After Clinton left the presidency, “Anywhere he went, he shook hands; he’d go out of his way to shake the hand of a worker,” says a former agent who was on his detail. “Fifty feet away and on a tarmac, he’s walking around a plane to shake the hand of a worker. Or going through the hotel’s restaurant, he’s in the back in the kitchen shaking people’s hands and taking pictures.”

Clinton’s office is in Harlem, where a woman on the street told the agent, “Honey, you can take the day off. We’re not going to let anything happen to that man.”

22

Shutting Down Magnetometers

DURING SENATOR JOHN Kerry’s presidential campaign, an event near a train station was about to start. A thousand supporters still had to be screened.

“What are we going to do?” a Kerry staff member said. “There’s still a thousand people waiting to come to the mags [magnetometers].”

“Right,” the agent said in response. “This is security. They’ll come in as soon as we can screen them.”

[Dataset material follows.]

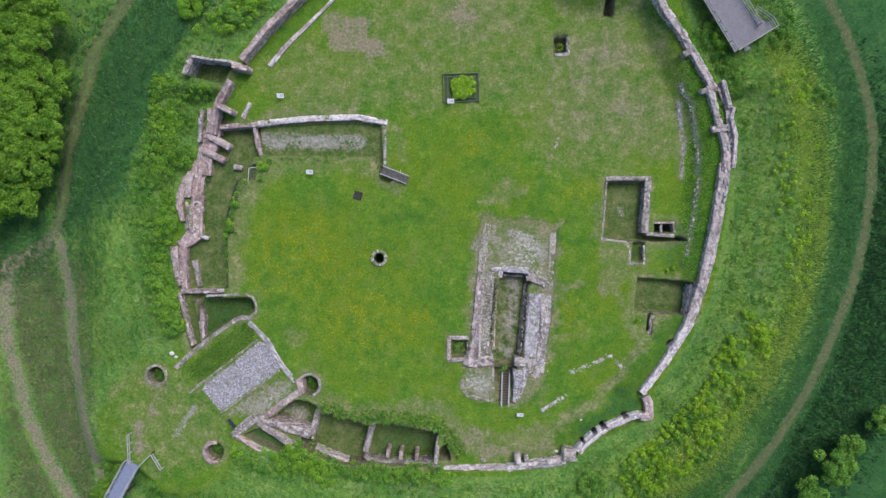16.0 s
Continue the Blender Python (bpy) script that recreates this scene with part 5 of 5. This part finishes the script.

“Well, he’s going to be here in five minutes. There’s no way they’re going to get them in the mags,” the aide said.

According to the agent, a Secret Service supervisor then allowed the rest of the crowd to enter unscreened.

“That happened a number of times at other sites, other venues,” the agent says. “How are they making these decisions? You’ve got agents doing the right thing, making this as safe as it can be for the candidate, and one supervisor completely undercuts it.”

When President George W. Bush visited an eastern European country, “The local police set up a very good checkpoint and were doing a thorough job of screening people with magnetometers,” an agent who was assigned to the trip recalls. “When a staff lead saw the mags were backed up and not all the people would make it to hear Bush’s speech, she demanded that the mag officers expedite clearing people through. When a Uniformed Division lieutenant said they needed to do their job, the White House staff person completely went nuts, threatening the officer and threatening to report him to the head of Bush’s detail. The local authorities held their ground and did not cave to the staffer.”

Yet at other times, the Secret Service bows to White House or candidate pressure to stop magnetometer screening. When acquiescing to such requests, Secret Service management assures the White House staff that stopping screening is not a problem, Andy Card, President Bush’s former chief of staff, tells me. The White House, in turn, trusts the service.

Aides want to believe in the omnipotence of the Secret Service because it serves their political ends. They do not want to annoy stragglers. Yet if one of the people allowed through without screening drew a weapon or threw a grenade and assassinated a president or a candidate, it would be entirely because of the Secret Service’s negligence. Indeed, Arthur Bremer was able to shoot Alabama governor George Wallace—the only presidential candidate shot while under Secret Service protection—because magnetometers were not used.

As was the case with protecting presidents, Congress was slow to act when it came to protecting presidential candidates. It did not extend protection to candidates until Robert F. Kennedy was assassinated on June 5, 1968, after he won the Democratic presidential primary in California. As a result of the legislation, Secret Service agents were protecting Wallace on May 15, 1972, when he spoke to about two thousand people at a shopping center parking lot in Laurel, Maryland. It was a beautiful, sunny day. Because of the heat, Wallace decided to remove his cumbersome bulletproof vest.